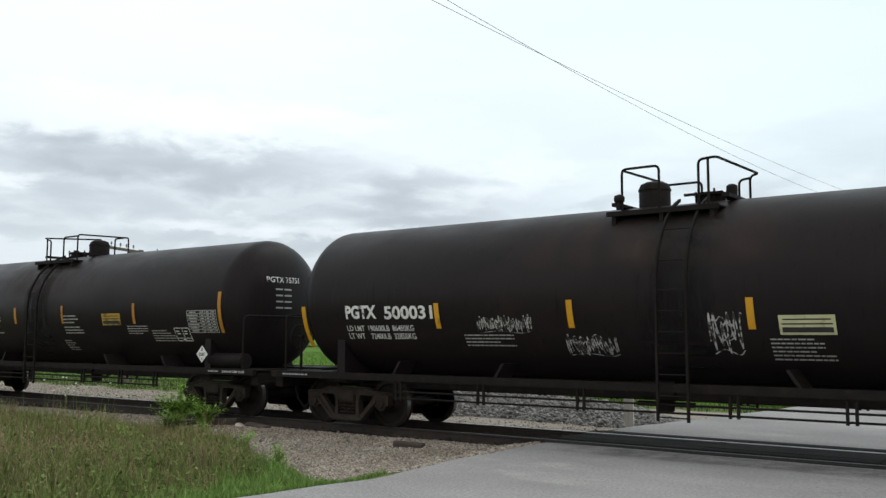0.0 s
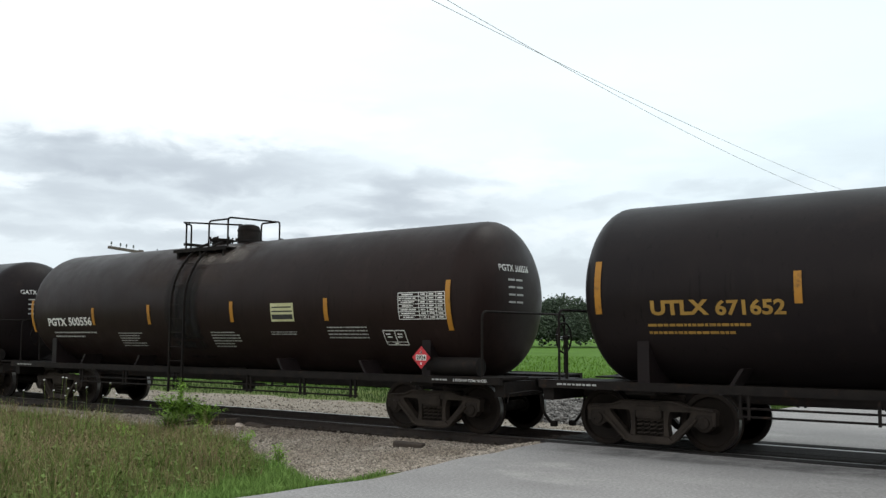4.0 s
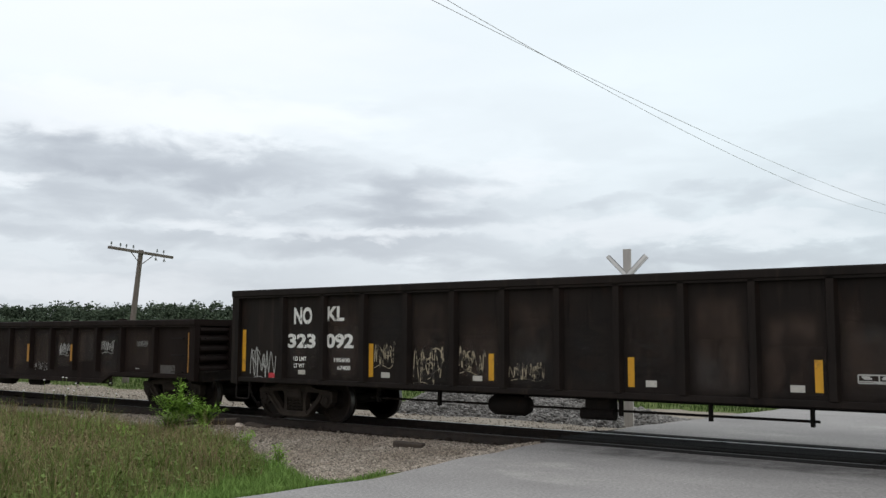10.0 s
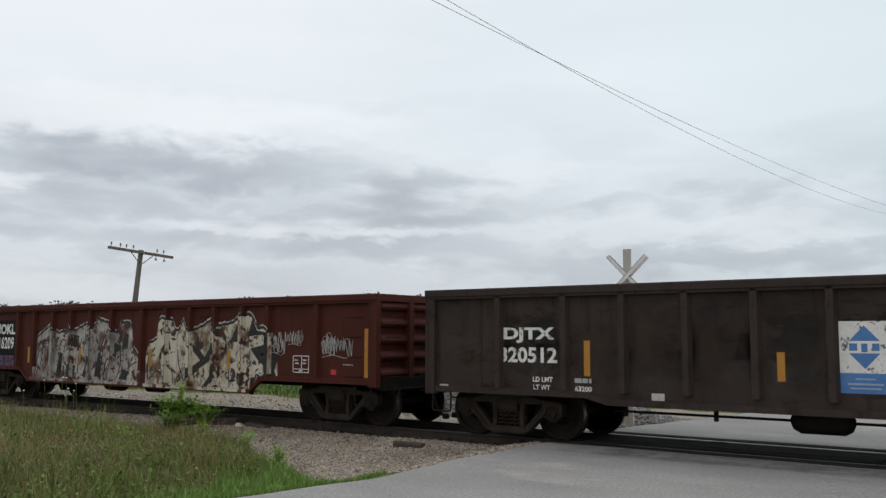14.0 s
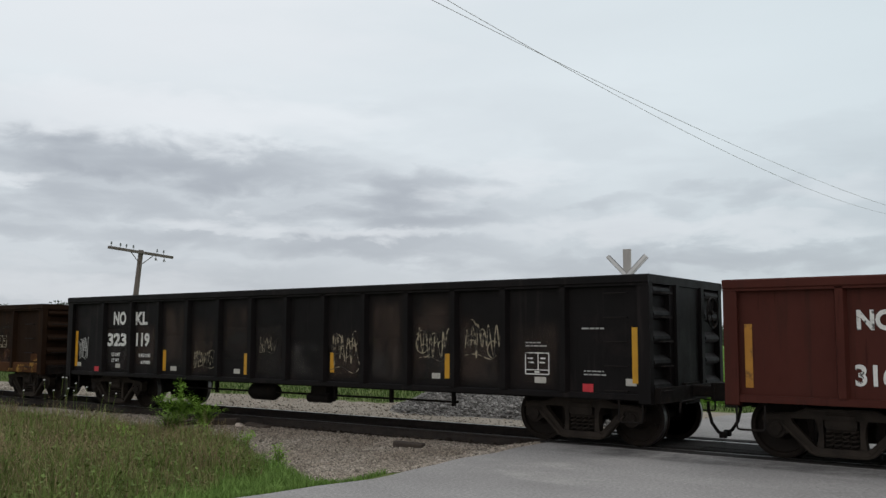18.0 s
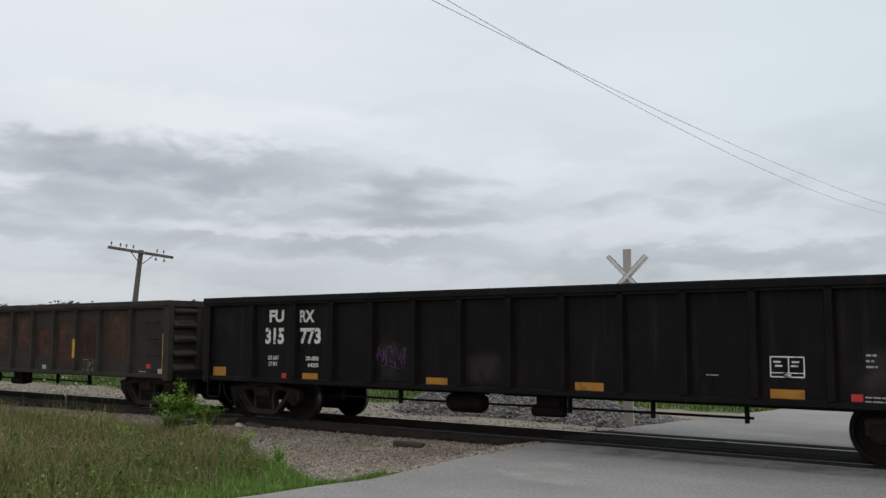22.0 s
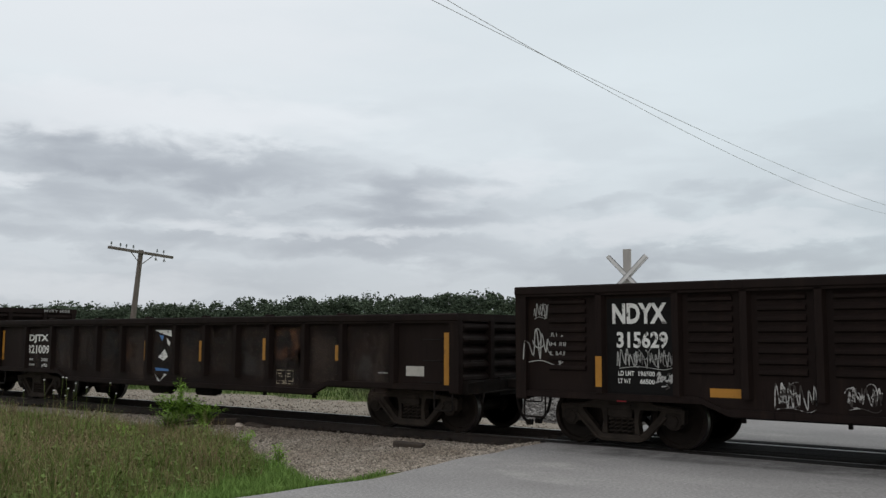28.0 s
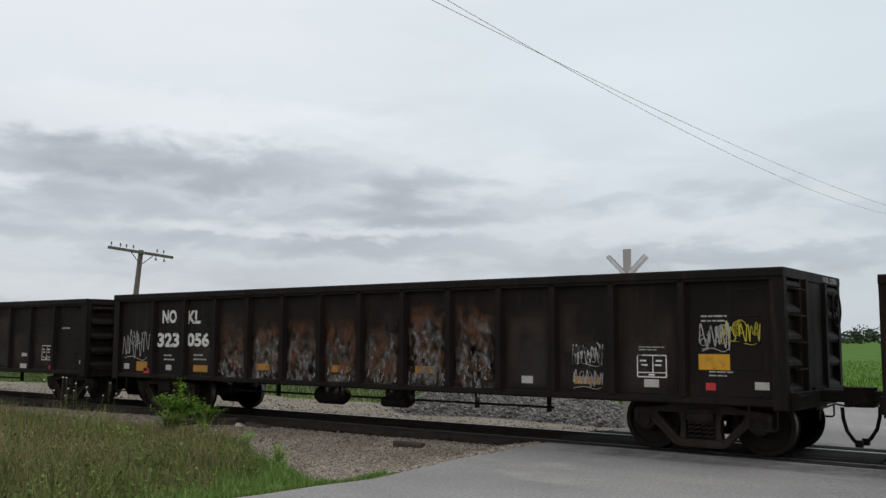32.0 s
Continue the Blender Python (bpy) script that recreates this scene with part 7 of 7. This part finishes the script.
____
# Your objective:
Would you return the data exactly as written, without the pictures?

# Answer:
0.0 s
4.0 s
10.0 s
14.0 s
18.0 s
22.0 s
28.0 s
32.0 s
Continue the Blender Python (bpy) script that recreates this scene with part 7 of 7. This part finishes the script.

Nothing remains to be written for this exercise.